__Provided material__.

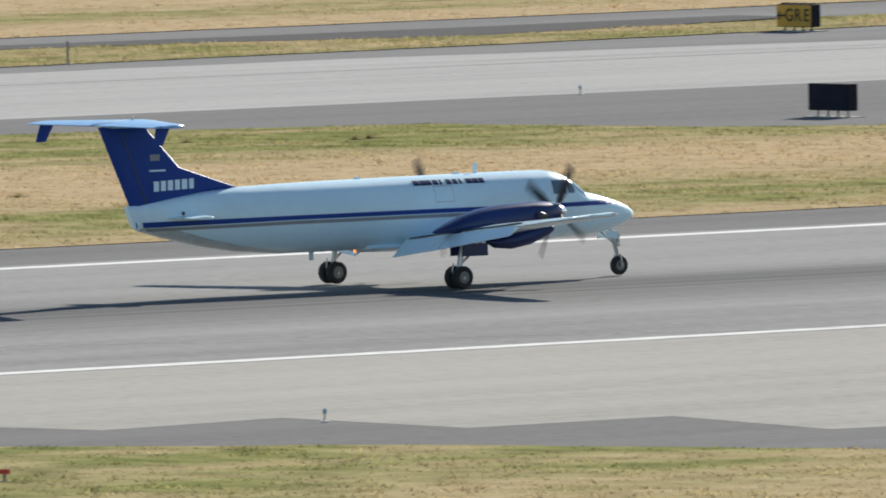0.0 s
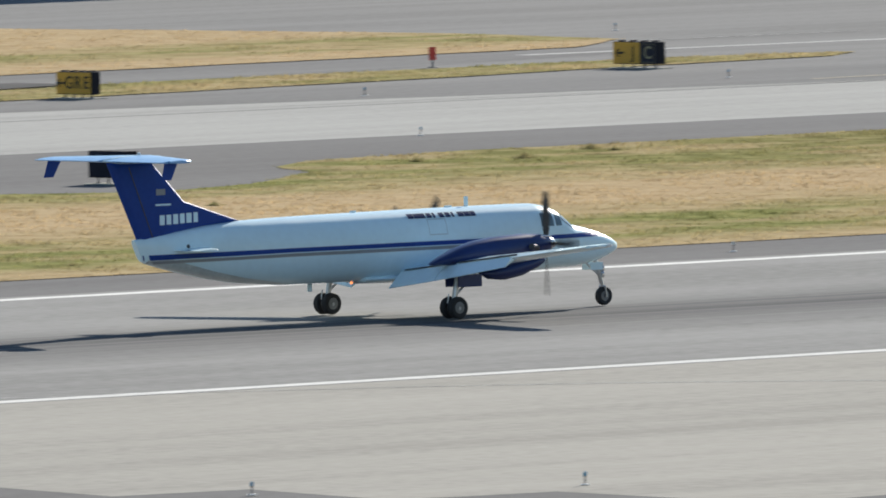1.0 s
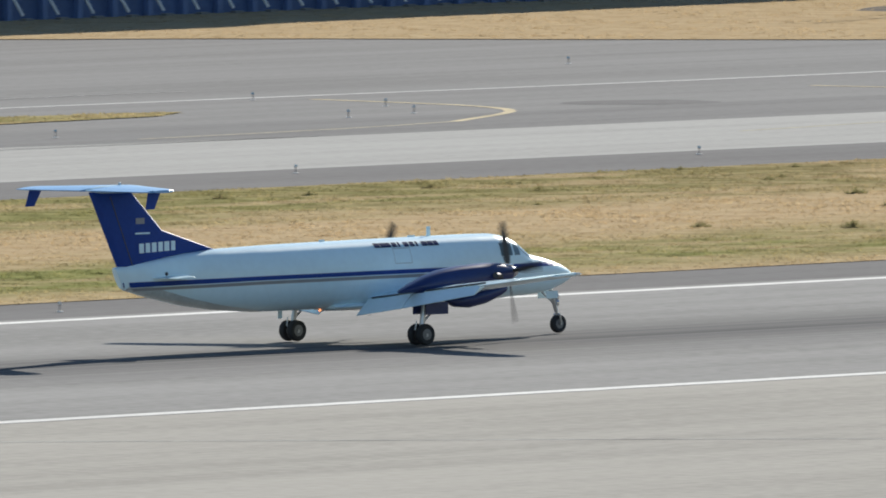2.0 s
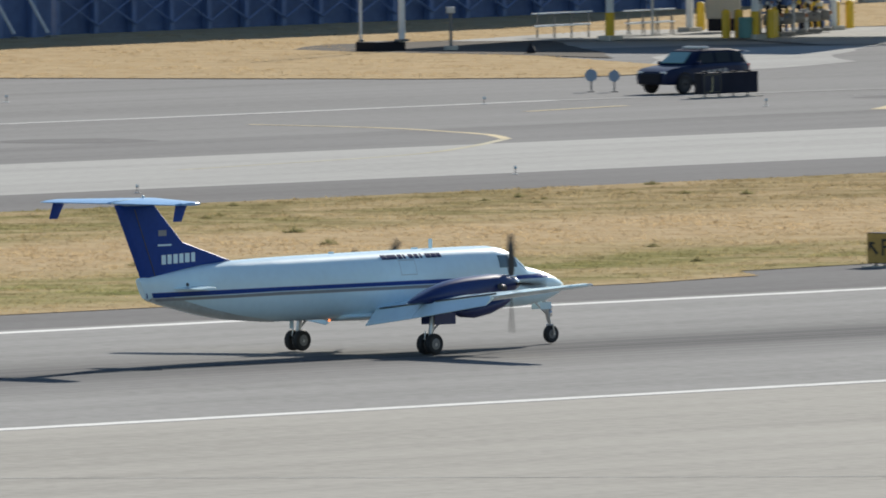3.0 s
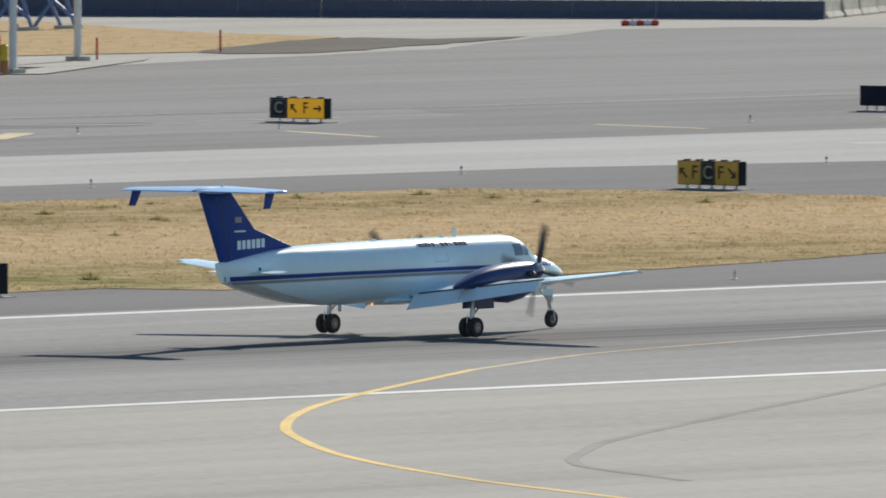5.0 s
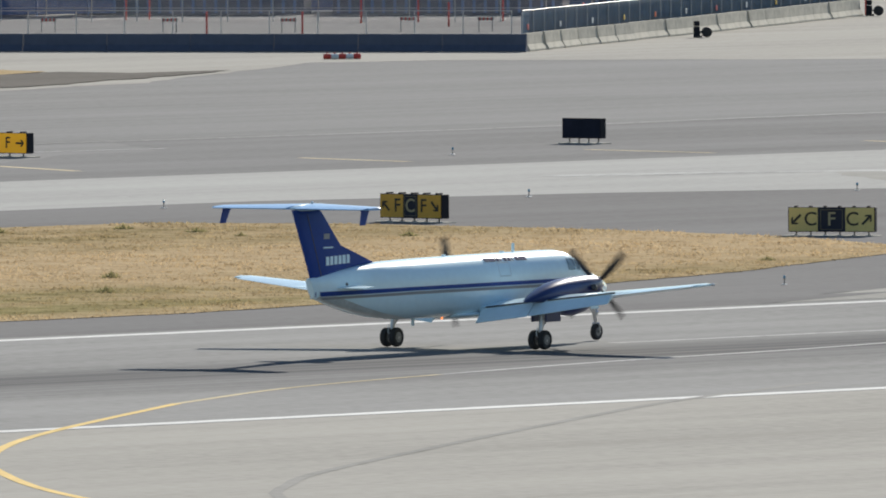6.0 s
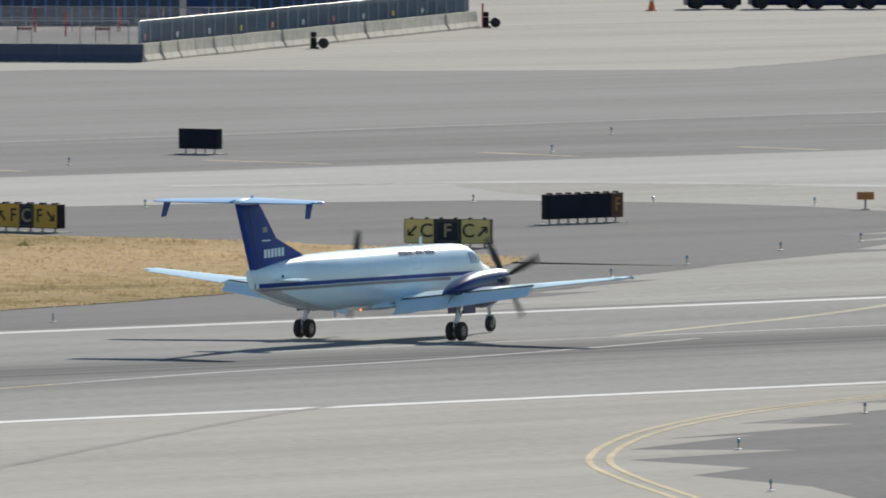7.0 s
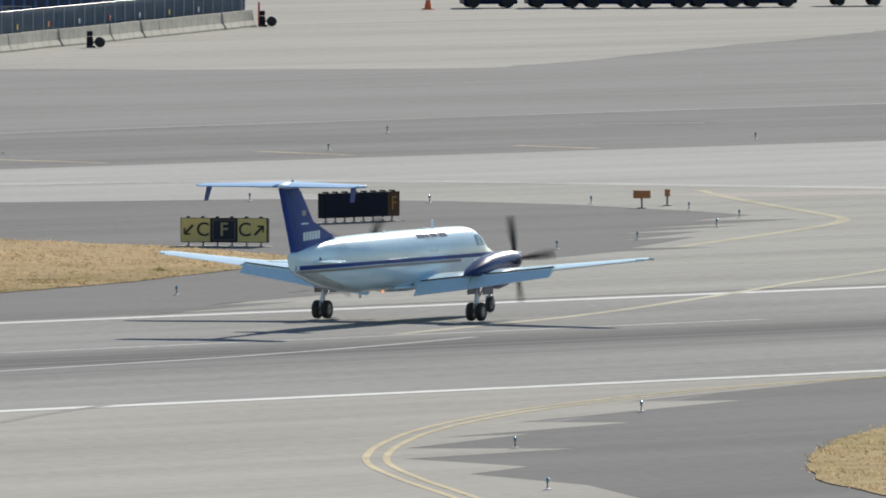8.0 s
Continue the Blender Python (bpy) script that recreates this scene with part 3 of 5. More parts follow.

__Required work__. Copy the listing exactly. Any image in it stays out of the copy.

__Answer to this exercise__.
0.0 s
1.0 s
2.0 s
3.0 s
5.0 s
6.0 s
7.0 s
8.0 s
Continue the Blender Python (bpy) script that recreates this scene with part 3 of 5. More parts follow.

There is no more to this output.